== Data section ==

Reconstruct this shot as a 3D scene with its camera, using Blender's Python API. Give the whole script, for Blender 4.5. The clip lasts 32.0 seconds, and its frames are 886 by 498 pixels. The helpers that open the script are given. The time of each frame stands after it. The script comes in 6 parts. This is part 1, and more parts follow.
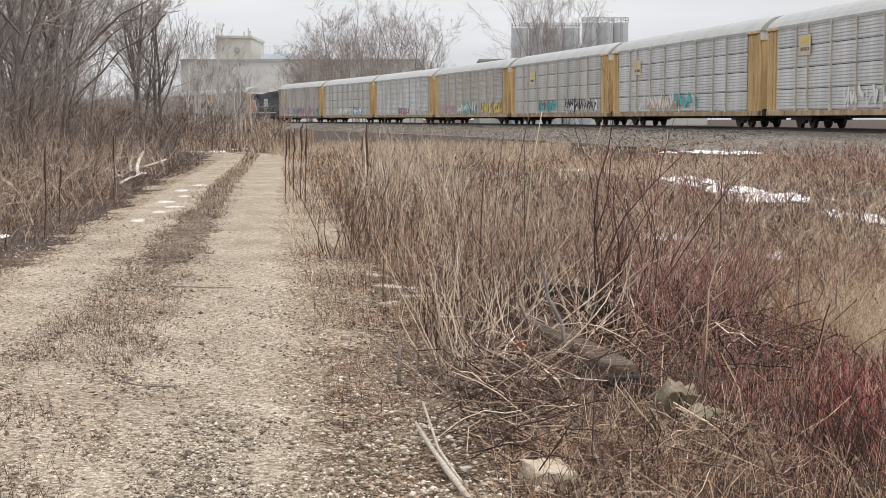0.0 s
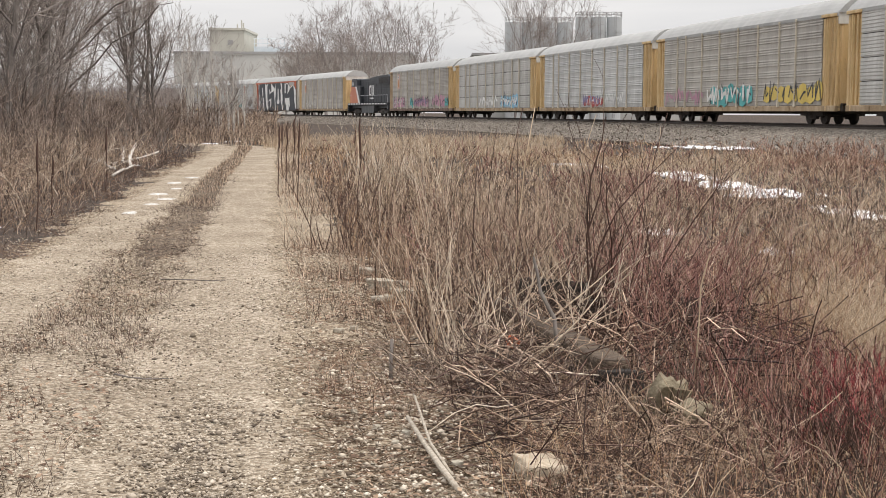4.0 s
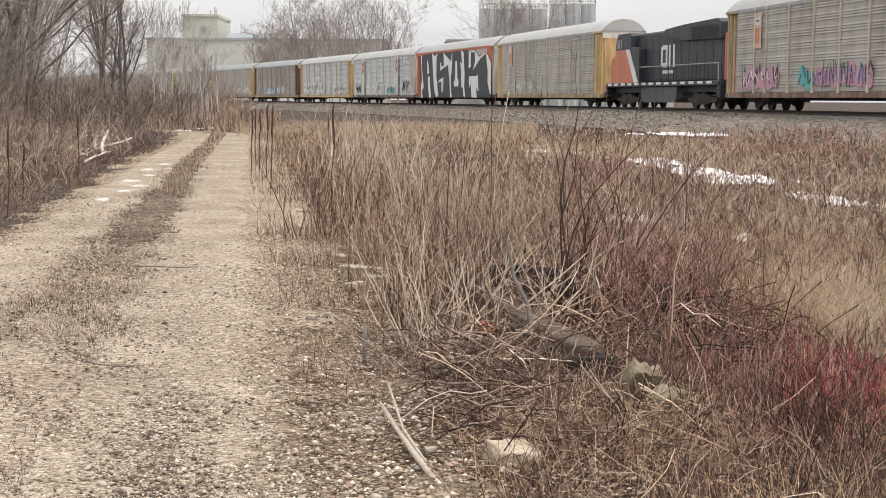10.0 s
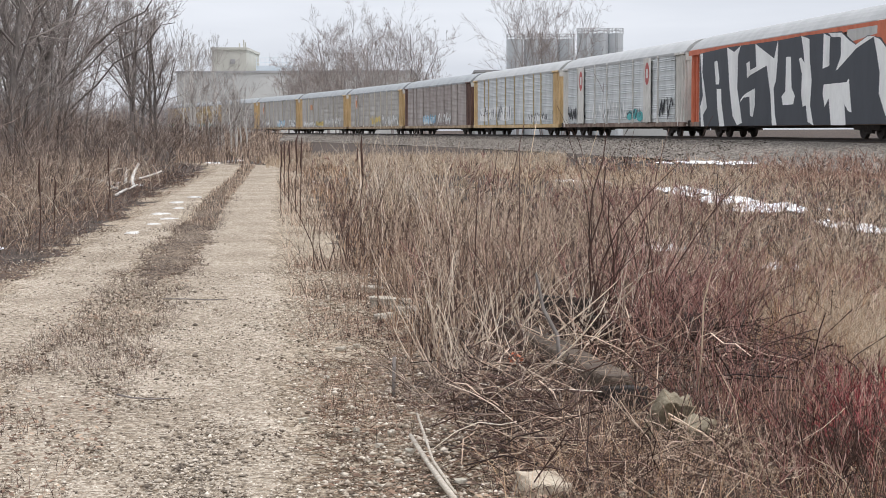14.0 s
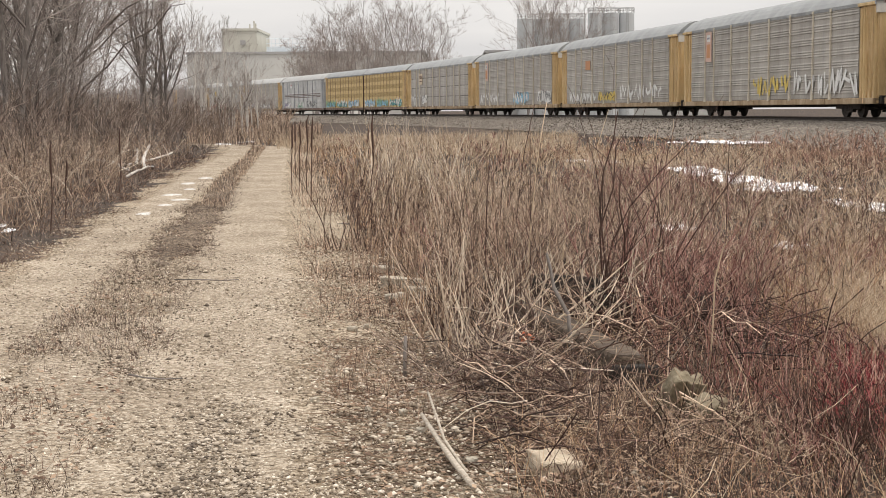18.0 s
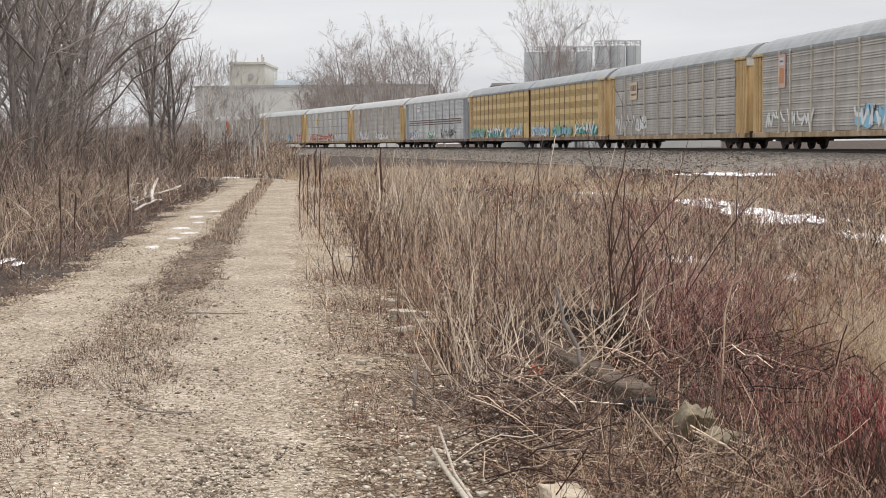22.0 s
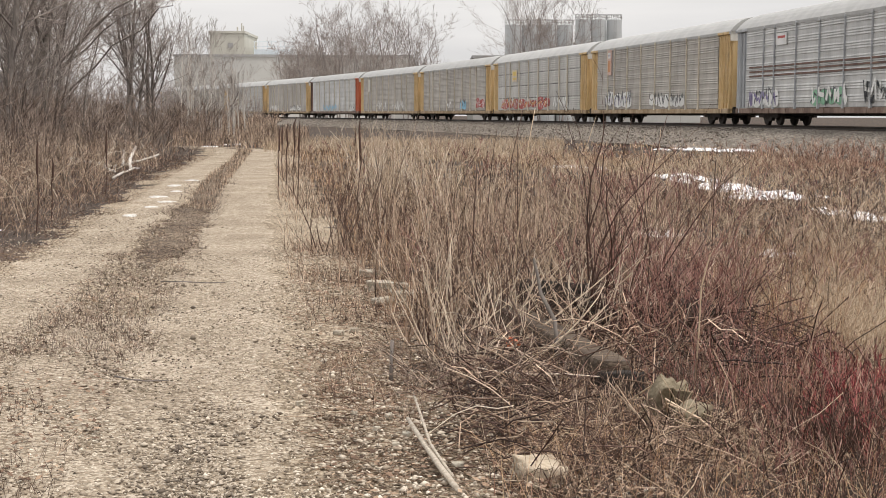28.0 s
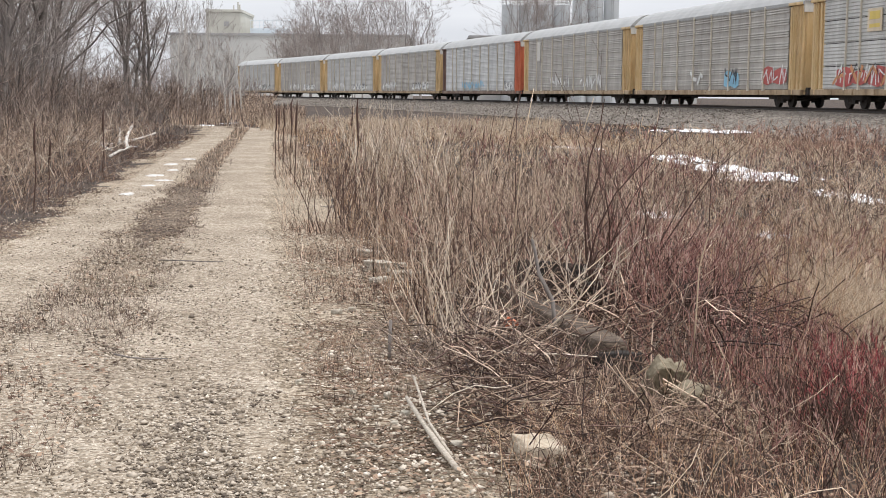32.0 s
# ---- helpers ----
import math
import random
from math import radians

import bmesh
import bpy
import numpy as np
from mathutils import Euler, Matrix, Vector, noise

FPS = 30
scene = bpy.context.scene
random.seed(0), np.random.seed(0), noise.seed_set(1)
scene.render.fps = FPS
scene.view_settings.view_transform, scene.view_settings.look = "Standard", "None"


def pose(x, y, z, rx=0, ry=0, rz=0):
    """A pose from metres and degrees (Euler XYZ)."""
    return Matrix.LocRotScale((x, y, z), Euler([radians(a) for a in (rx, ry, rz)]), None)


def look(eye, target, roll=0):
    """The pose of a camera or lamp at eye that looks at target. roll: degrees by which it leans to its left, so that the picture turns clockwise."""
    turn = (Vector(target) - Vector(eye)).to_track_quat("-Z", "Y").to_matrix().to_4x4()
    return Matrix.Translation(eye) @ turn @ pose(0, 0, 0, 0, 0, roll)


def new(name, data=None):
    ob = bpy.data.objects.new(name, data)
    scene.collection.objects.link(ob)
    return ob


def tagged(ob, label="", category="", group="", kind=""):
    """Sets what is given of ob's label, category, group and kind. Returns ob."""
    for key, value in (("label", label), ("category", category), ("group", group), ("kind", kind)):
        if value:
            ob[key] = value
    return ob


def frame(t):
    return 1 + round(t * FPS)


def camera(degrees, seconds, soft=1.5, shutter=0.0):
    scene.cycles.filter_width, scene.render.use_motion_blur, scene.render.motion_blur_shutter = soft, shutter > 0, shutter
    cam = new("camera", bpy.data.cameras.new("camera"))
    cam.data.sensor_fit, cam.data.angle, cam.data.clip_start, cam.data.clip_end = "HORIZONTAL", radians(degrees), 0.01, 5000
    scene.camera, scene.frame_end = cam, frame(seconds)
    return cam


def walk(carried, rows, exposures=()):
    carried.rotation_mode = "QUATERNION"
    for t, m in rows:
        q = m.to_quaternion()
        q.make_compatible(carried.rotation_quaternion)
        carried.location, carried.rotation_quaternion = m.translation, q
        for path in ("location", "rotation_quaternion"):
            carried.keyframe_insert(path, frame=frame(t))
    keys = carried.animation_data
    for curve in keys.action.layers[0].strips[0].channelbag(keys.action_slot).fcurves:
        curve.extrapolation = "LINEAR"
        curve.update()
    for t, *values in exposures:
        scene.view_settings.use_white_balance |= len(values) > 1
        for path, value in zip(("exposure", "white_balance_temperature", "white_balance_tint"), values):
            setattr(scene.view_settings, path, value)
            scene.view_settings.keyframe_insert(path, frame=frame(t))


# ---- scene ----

===

_Written problem_
Exclude the pictures. Write out the remaining data exactly.

_Completed exercise_
Reconstruct this shot as a 3D scene with its camera, using Blender's Python API. Give the whole script, for Blender 4.5. The clip lasts 32.0 seconds, and its frames are 886 by 498 pixels. The helpers that open the script are given. The time of each frame stands after it. The script comes in 6 parts. This is part 1, and more parts follow.
0.0 s
4.0 s
10.0 s
14.0 s
18.0 s
22.0 s
28.0 s
32.0 s
# ---- helpers ----
import math
import random
from math import radians

import bmesh
import bpy
import numpy as np
from mathutils import Euler, Matrix, Vector, noise

FPS = 30
scene = bpy.context.scene
random.seed(0), np.random.seed(0), noise.seed_set(1)
scene.render.fps = FPS
scene.view_settings.view_transform, scene.view_settings.look = "Standard", "None"


def pose(x, y, z, rx=0, ry=0, rz=0):
    """A pose from metres and degrees (Euler XYZ)."""
    return Matrix.LocRotScale((x, y, z), Euler([radians(a) for a in (rx, ry, rz)]), None)


def look(eye, target, roll=0):
    """The pose of a camera or lamp at eye that looks at target. roll: degrees by which it leans to its left, so that the picture turns clockwise."""
    turn = (Vector(target) - Vector(eye)).to_track_quat("-Z", "Y").to_matrix().to_4x4()
    return Matrix.Translation(eye) @ turn @ pose(0, 0, 0, 0, 0, roll)


def new(name, data=None):
    ob = bpy.data.objects.new(name, data)
    scene.collection.objects.link(ob)
    return ob


def tagged(ob, label="", category="", group="", kind=""):
    """Sets what is given of ob's label, category, group and kind. Returns ob."""
    for key, value in (("label", label), ("category", category), ("group", group), ("kind", kind)):
        if value:
            ob[key] = value
    return ob


def frame(t):
    return 1 + round(t * FPS)


def camera(degrees, seconds, soft=1.5, shutter=0.0):
    scene.cycles.filter_width, scene.render.use_motion_blur, scene.render.motion_blur_shutter = soft, shutter > 0, shutter
    cam = new("camera", bpy.data.cameras.new("camera"))
    cam.data.sensor_fit, cam.data.angle, cam.data.clip_start, cam.data.clip_end = "HORIZONTAL", radians(degrees), 0.01, 5000
    scene.camera, scene.frame_end = cam, frame(seconds)
    return cam


def walk(carried, rows, exposures=()):
    carried.rotation_mode = "QUATERNION"
    for t, m in rows:
        q = m.to_quaternion()
        q.make_compatible(carried.rotation_quaternion)
        carried.location, carried.rotation_quaternion = m.translation, q
        for path in ("location", "rotation_quaternion"):
            carried.keyframe_insert(path, frame=frame(t))
    keys = carried.animation_data
    for curve in keys.action.layers[0].strips[0].channelbag(keys.action_slot).fcurves:
        curve.extrapolation = "LINEAR"
        curve.update()
    for t, *values in exposures:
        scene.view_settings.use_white_balance |= len(values) > 1
        for path, value in zip(("exposure", "white_balance_temperature", "white_balance_tint"), values):
            setattr(scene.view_settings, path, value)
            scene.view_settings.keyframe_insert(path, frame=frame(t))


# ---- scene ----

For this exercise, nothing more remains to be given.